Frequently Asked Questions
What is PTX?
PTX (Parallel Thread Execution) is Nvidia's low-level virtual machine and instruction set architecture for GPU programming. It sits between high-level languages like CUDA C++ and the actual machine code (SASS) that runs on the GPU. PTX provides a stable instruction set that Nvidia guarantees forward compatibility across GPU generations.
How does Pyptx differ from Triton?
Triton is a Python-based DSL that compiles to efficient GPU code through its own compiler and optimizer. Pyptx, by contrast, emits exact PTX instructions with no optimization layer. Triton abstracts away register allocation, memory tiling, and instruction scheduling. Pyptx gives the developer explicit control over all of these, at the cost of requiring more expertise.
Can I use Pyptx with existing PyTorch models?
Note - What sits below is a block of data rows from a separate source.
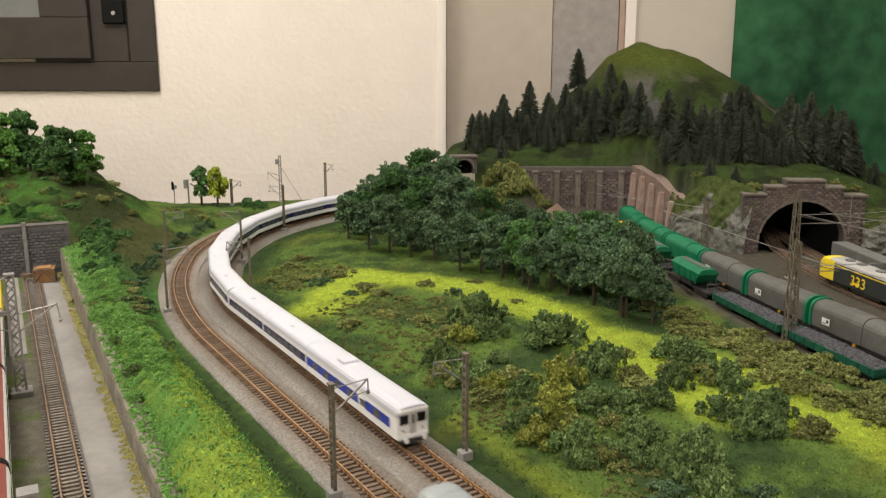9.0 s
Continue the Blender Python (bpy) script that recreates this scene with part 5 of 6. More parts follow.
def diesel():
    """Yellow and grey diesel locomotive; its front looks to -x."""
    t = thing("diesel_locomotive", "yellow and dark grey diesel locomotive with large yellow number 333", "locomotive")
    hl, w = 0.103, 0.0170
    sts = [(-hl, 0.88, 0.0372), (-hl + 0.006, 0.97, 0.0428), (-hl + 0.013, 1.0, 0.0445), (hl - 0.013, 1.0, 0.0445), (hl - 0.006, 0.97, 0.0428), (hl, 0.88, 0.0372)]
    for nm, a, b, m in (("front_cab", 0, 3, M_YELLOW), ("rear_cab", 3, 6, M_YELLOW)):
        bm = bmesh.new()
        rs = [body_ring(x, w * k, 0.0095, min(z - 0.006, 0.036), z, 0.55) for x, k, z in sts[a:b]]
        ext = list(sts[2]) if a == 0 else list(sts[3])
        ext[0] += 0.022 if a == 0 else -0.022
        ring = body_ring(ext[0], w, 0.0095, 0.036, 0.0445, 0.55)
        rs = rs + [ring] if a == 0 else [ring] + rs
        loft(bm, rs)
        bmesh.ops.recalc_face_normals(bm, faces=bm.faces[:])
        part(nm, bm, m, t, "rounded yellow cab")
    a, b = -hl + 0.0352, hl - 0.0352
    bm = bmesh.new()
    loft(bm, [body_ring(x, w * 0.995, 0.0095, 0.036, 0.0405, 0.55) for x in (a, b)])
    part("body", bm, M_DKGREY, t, "dark grey body side")
    bm = bmesh.new()
    loft(bm, [roof_ring(x, w * 0.97, 0.0385, 0.0447, 0.55) for x in (a - 0.012, b + 0.012)])
    part("roof", bm, M_SILVER, t, "pale grey roof")
    for sy in (-1, 1):
        y0, y1 = sorted((sy * (w - 0.0005), sy * (w + 0.0003)))
        part("yellow_line", boxes((a, b, y0, y1, 0.0350, 0.0365)), M_YELLOW, t)
        lettering(t, "333", 0.0225, pose(-0.012 if sy < 0 else 0.012, sy * (w + 0.0016), 0.0215, 90, 0, 0 if sy < 0 else 180), M_YELLOW, "number", "large yellow number 333")
        part("number_bar", boxes((0.012, 0.026, y0, y1, 0.0160, 0.0200)), M_YELLOW, t)
        part("cab_door", boxes((-hl + 0.022, -hl + 0.026, y0, y1, 0.022, 0.036)), M_UNDER, t)
        part("cab_window", boxes((-hl + 0.014, -hl + 0.020, y0, y1, 0.027, 0.034)), M_GLASS, t)
    for e in (-1, 1):
        part("windscreen", boxes((*sorted((e * (hl - 0.001), e * (hl + 0.0007))), -0.0118, 0.0118, 0.0250, 0.0335), bev=0.0004), M_CABGLASS, t, "dark cab windscreen")
        part("front_grille", boxes((*sorted((e * (hl - 0.001), e * (hl + 0.0006))), -0.0085, 0.0085, 0.0125, 0.0150), bev=0.0003), M_UNDER, t, "dark slotted front grille")
        part("bumper_beam", boxes((*sorted((e * (hl - 0.004), e * (hl + 0.002))), -0.015, 0.015, 0.006, 0.0105), bev=0.0006), M_UNDER, t)
        for sy in (-1, 1):
            bm = bmesh.new()
            rod(bm, (e * (hl - 0.001), sy * 0.009, 0.0165), (e * (hl + 0.0012), sy * 0.009, 0.0165), 0.0015, 10)
            part("headlight", bm, M_LETTER, t)
    for x in (-0.045, -0.01, 0.03, 0.055):
        bm = bmesh.new()
        lathe(bm, [(0.0075, 0.0440), (0.0075, 0.0462), (0.006, 0.0468), (0.001, 0.0466)], 14, (x, 0))
        part("roof_fan", bm, M_TANKGREY, t)
    part("fuel_tank", boxes((-0.03, 0.03, -0.0145, 0.0145, 0.0035, 0.0094), bev=0.001), M_UNDER, t)
    bogies(t, (-0.065, 0.065), 0.036)
    return t


def container_wagon(m_box, label, letters=None):
    t = thing("container_wagon", label, "freight wagon", "container wagons")
    part("chassis", boxes((-0.072, 0.072, -0.0145, 0.0145, 0.0080, 0.0115), bev=0.0005), M_UNDER, t)
    for x in (-0.0355, 0.0355):
        bm = boxes((x - 0.0345, x + 0.0345, -0.0140, 0.0140, 0.0118, 0.0425), bev=0.0007)
        c = part("container", bm, m_box, t)
        for sy in (-1, 1):
            bm = bmesh.new()
            for i in range(18):
                xx = x - 0.033 + 0.066 * i / 17
                box(bm, xx - 0.0009, xx + 0.0009, *sorted((sy * 0.0138, sy * 0.0146)), 0.0135, 0.041)
            tagged(part("corrugation", bm, m_box, c), kind="stuff")
        if letters:
            for sy in (-1, 1):
                y0, y1 = sorted((sy * 0.0146, sy * 0.0153))
                part("mark_bar", boxes((x + 0.004, x + 0.020, y0, y1, 0.031, 0.0365), bev=0.0003), M_LETTER, c, "white lettering bar")
    bogies(t, (-0.05, 0.05), 0.021)
    return t


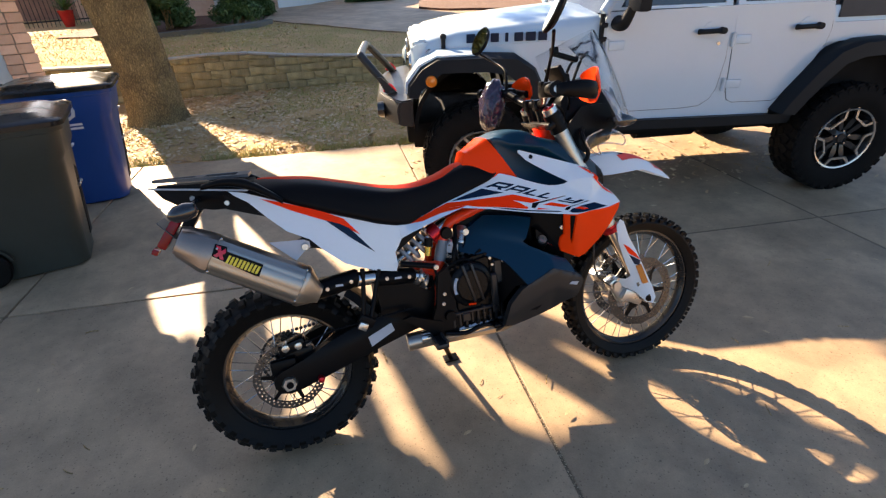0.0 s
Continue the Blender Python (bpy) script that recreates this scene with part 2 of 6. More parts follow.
# ---------------------------------------------------------------- ground
GRID = -8.6                                   # turn of the driveway's slabs, degrees
GX, GY, SLAB = 1.075, 1.13, 2.66              # a crossing of two joints, and the slabs' size
G = pose(GX, GY, 0, 0, 0, GRID)
SKEW = 0.045                                  # the cross joints do not meet the long ones quite squarely
SETTLE = -0.012                               # the slabs under the front wheel have sunk a little

bm = bmesh.new()
k = 60
for i in range(k + 1):
    for j in range(k + 1):
        a, b = (i / k * 2 - 1), (j / k * 2 - 1)
        bm.verts.new((a * abs(a) * 400, b * abs(b) * 400 + 6, -0.03))
bm.verts.ensure_lookup_table()
for i in range(k):
    for j in range(k):
        q = i * (k + 1) + j
        bm.faces.new((bm.verts[q], bm.verts[q + k + 1], bm.verts[q + k + 2], bm.verts[q + 1]))
tagged(finish("ground", bm, M_SOIL), "dry brown winter lawn soil under the whole yard", "ground", kind="structure")

# the drive: an earthen bed with concrete slabs on it, parted by open joints
bm = bmesh.new()
box(bm, (0.5 * SLAB, -2.5 * SLAB, -0.0290), (7.2 * SLAB, 6.98 * SLAB, 0.03))
drive = tagged(finish("driveway", bm, M_JOINT, m=G), "pale tan concrete driveway slabs with dark dirt-filled joints", "driveway", kind="structure")
bm = bmesh.new()
box(bm, (0, 0, -0.03), (SLAB - 0.015, SLAB - 0.015, 0.06), bevel=0.006, seg=2)
for v in bm.verts:
    v.co.x -= SKEW * v.co.y
me_slab = bpy.data.meshes.new("slab")
bm.to_mesh(me_slab)
bm.free()
me_slab.materials.append(M_CONCRETE)
for i in range(-3, 4):
    for j in range(-6, 1):
        shared("slab", me_slab, drive, pose((i + 0.5) * SLAB - SKEW * (j + 0.5) * SLAB, (j + 0.5) * SLAB, SETTLE if i >= 0 else 0.0, 0, 0, 0))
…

Yes. Pyptx kernels can be called from PyTorch eager mode and through torch.compile. They integrate as custom operations. You would typically use Pyptx to replace specific performance-critical kernels within a larger PyTorch model, not to rewrite the entire model.
What GPU architectures does Pyptx support?
Pyptx targets Hopper (sm_90a) and Blackwell (sm_100a) architectures. It specifically supports the "a" variants of these architectures, which include the full set of advanced features like WGMMA, TMA, and tcgen05 instructions. Older architectures like Ampere are not supported.